(Records)
+===+

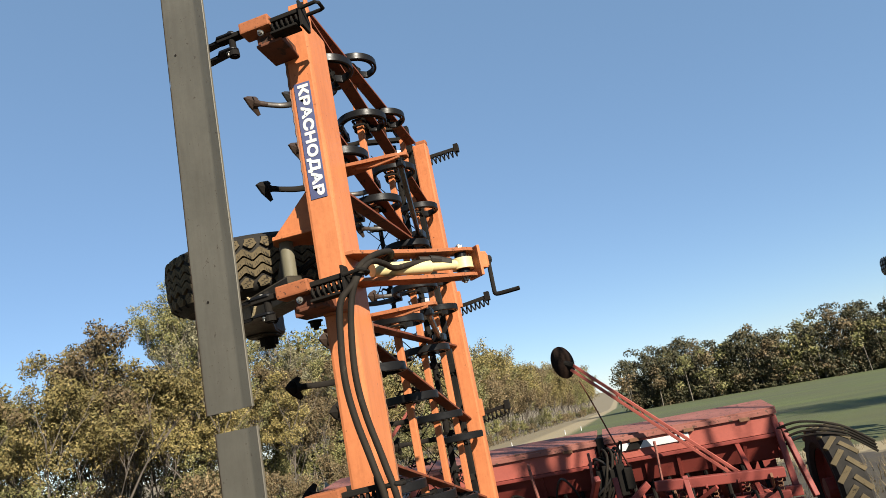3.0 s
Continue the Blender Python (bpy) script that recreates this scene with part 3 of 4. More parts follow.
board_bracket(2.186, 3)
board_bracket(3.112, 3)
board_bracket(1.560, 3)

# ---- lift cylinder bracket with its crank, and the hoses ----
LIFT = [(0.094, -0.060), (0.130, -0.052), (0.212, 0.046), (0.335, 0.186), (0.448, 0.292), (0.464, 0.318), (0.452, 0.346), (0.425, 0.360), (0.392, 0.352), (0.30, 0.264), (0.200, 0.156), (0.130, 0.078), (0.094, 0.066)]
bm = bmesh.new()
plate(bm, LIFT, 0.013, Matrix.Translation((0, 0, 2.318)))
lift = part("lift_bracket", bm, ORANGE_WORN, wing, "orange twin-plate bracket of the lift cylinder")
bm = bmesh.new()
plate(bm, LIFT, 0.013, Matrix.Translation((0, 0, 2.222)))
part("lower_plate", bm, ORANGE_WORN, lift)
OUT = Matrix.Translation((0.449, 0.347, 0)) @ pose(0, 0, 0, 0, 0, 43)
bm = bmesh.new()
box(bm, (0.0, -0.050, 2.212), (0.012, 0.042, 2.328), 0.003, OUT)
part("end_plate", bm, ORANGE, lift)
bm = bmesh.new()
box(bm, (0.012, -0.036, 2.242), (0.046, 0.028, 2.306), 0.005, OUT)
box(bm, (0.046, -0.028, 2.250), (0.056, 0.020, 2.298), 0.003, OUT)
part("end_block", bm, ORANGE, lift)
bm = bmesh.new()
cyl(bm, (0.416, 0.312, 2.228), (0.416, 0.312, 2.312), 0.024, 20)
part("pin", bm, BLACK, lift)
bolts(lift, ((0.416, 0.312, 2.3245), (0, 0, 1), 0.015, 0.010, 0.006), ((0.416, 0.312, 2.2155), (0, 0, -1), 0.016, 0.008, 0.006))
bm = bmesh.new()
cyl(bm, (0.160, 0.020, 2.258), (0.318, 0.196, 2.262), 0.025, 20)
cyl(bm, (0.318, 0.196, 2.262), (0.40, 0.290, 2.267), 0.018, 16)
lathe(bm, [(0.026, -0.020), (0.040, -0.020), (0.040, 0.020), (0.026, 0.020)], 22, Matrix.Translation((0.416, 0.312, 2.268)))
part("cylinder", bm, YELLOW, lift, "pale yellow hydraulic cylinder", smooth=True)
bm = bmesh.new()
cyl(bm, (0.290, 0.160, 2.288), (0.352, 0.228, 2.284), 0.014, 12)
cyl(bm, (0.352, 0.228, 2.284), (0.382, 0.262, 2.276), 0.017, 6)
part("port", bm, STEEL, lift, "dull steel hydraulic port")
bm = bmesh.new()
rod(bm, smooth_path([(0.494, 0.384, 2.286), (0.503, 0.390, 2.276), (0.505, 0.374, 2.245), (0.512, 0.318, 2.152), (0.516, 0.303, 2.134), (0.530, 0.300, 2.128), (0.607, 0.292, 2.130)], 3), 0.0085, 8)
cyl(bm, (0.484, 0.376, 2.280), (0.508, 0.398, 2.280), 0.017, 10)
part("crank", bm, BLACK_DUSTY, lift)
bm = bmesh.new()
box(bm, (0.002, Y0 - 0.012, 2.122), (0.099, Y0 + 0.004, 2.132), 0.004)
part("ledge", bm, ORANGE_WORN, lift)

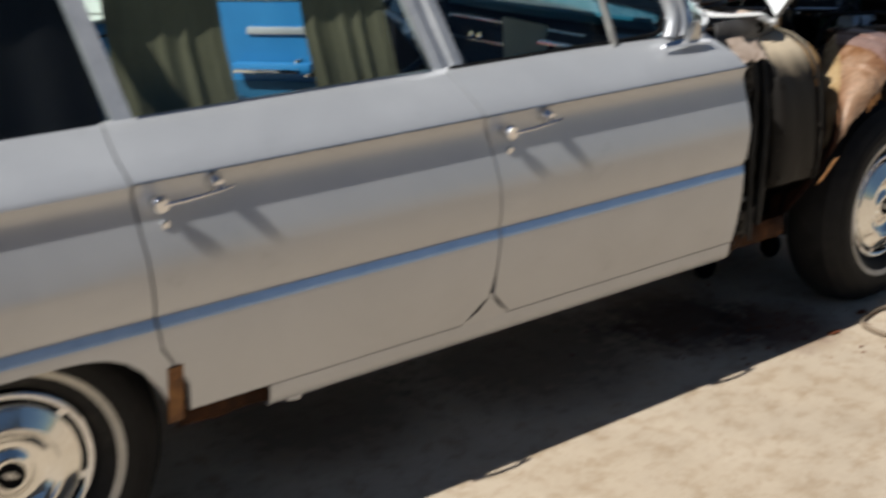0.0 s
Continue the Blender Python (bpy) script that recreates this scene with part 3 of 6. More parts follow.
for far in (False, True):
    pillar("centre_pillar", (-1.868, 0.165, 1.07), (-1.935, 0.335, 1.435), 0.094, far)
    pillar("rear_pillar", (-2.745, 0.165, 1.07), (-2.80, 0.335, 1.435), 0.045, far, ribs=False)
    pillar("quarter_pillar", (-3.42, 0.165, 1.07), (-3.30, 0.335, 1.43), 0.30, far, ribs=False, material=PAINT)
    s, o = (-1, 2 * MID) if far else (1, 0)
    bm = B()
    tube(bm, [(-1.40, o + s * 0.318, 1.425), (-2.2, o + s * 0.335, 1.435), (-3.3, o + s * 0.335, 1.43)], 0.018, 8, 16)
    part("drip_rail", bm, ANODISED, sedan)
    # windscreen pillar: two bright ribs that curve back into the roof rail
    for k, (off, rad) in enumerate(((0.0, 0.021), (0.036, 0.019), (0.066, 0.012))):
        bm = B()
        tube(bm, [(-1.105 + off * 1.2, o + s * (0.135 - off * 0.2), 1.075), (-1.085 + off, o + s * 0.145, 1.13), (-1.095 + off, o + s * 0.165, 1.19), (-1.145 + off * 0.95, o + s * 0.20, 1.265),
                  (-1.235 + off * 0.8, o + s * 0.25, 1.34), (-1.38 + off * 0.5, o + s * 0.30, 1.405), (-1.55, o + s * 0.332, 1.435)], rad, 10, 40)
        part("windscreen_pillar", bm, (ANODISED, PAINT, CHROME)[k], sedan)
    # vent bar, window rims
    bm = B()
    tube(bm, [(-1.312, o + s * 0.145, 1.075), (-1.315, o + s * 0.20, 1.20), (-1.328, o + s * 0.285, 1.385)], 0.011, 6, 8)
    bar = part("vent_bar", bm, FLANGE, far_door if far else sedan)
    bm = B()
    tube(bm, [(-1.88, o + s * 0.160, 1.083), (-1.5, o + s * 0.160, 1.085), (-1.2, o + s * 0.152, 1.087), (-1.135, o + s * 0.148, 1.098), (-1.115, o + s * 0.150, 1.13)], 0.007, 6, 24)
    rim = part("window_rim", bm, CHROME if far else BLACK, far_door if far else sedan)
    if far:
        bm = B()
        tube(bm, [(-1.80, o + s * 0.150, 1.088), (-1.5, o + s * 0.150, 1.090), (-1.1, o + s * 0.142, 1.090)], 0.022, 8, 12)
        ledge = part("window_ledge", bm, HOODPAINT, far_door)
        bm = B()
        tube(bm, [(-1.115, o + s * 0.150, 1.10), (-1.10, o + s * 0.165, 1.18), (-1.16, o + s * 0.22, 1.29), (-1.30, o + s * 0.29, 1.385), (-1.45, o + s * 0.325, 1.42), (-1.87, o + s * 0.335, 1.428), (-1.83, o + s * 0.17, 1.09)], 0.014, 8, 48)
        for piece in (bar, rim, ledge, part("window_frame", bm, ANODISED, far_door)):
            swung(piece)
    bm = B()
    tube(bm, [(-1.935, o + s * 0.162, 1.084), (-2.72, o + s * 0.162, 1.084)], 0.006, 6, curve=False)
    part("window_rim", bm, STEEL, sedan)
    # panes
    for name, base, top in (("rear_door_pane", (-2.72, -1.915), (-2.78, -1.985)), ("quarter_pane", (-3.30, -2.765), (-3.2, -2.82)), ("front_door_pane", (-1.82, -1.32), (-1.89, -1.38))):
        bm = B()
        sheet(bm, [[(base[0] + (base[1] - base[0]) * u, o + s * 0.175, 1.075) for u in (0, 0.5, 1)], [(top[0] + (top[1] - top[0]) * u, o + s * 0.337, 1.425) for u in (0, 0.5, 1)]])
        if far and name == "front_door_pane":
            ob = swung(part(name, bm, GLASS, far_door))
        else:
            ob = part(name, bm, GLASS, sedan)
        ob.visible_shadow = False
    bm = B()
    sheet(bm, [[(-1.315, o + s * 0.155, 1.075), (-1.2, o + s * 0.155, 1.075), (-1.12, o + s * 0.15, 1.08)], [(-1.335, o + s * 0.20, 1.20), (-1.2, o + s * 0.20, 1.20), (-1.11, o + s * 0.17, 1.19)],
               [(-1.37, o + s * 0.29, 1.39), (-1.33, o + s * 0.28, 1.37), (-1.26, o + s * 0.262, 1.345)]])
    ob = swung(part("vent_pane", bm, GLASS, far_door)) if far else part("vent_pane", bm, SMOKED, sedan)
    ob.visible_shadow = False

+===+

▶ Directions for this task
Begin with the first line of the entries above and write out each line exactly, ending with the line containing "board_bracket(1.560, 3)". Leave out pictures.

▶ Output below
3.0 s
Continue the Blender Python (bpy) script that recreates this scene with part 3 of 4. More parts follow.
board_bracket(2.186, 3)
board_bracket(3.112, 3)
board_bracket(1.560, 3)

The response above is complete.